* [Task goal]:
Skip the pictures and quote all of the lines exactly.

* [Recorded data]:
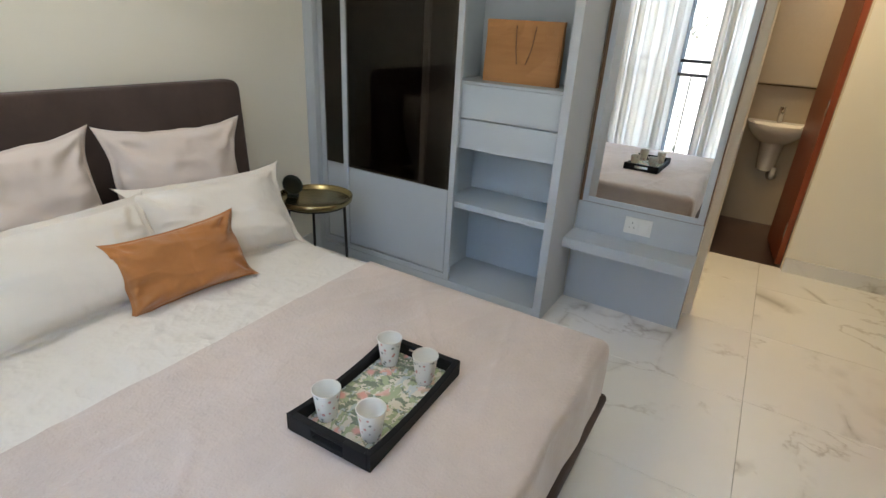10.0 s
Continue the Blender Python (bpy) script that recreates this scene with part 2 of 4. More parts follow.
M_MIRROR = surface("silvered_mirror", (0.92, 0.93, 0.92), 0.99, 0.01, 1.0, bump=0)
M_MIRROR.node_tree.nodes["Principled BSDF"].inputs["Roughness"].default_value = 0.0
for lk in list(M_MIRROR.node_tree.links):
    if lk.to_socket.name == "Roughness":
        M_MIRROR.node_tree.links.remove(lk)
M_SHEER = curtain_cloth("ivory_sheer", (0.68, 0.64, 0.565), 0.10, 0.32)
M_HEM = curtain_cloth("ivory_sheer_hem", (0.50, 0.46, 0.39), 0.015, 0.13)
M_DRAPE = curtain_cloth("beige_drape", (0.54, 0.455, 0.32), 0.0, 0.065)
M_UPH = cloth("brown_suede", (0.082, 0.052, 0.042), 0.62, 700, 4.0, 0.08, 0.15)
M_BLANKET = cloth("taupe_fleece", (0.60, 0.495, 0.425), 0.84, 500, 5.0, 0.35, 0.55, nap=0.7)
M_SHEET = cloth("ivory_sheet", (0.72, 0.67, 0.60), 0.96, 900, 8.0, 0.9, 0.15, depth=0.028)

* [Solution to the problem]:
10.0 s
Continue the Blender Python (bpy) script that recreates this scene with part 2 of 4. More parts follow.
M_MIRROR = surface("silvered_mirror", (0.92, 0.93, 0.92), 0.99, 0.01, 1.0, bump=0)
M_MIRROR.node_tree.nodes["Principled BSDF"].inputs["Roughness"].default_value = 0.0
for lk in list(M_MIRROR.node_tree.links):
    if lk.to_socket.name == "Roughness":
        M_MIRROR.node_tree.links.remove(lk)
M_SHEER = curtain_cloth("ivory_sheer", (0.68, 0.64, 0.565), 0.10, 0.32)
M_HEM = curtain_cloth("ivory_sheer_hem", (0.50, 0.46, 0.39), 0.015, 0.13)
M_DRAPE = curtain_cloth("beige_drape", (0.54, 0.455, 0.32), 0.0, 0.065)
M_UPH = cloth("brown_suede", (0.082, 0.052, 0.042), 0.62, 700, 4.0, 0.08, 0.15)
M_BLANKET = cloth("taupe_fleece", (0.60, 0.495, 0.425), 0.84, 500, 5.0, 0.35, 0.55, nap=0.7)
M_SHEET = cloth("ivory_sheet", (0.72, 0.67, 0.60), 0.96, 900, 8.0, 0.9, 0.15, depth=0.028)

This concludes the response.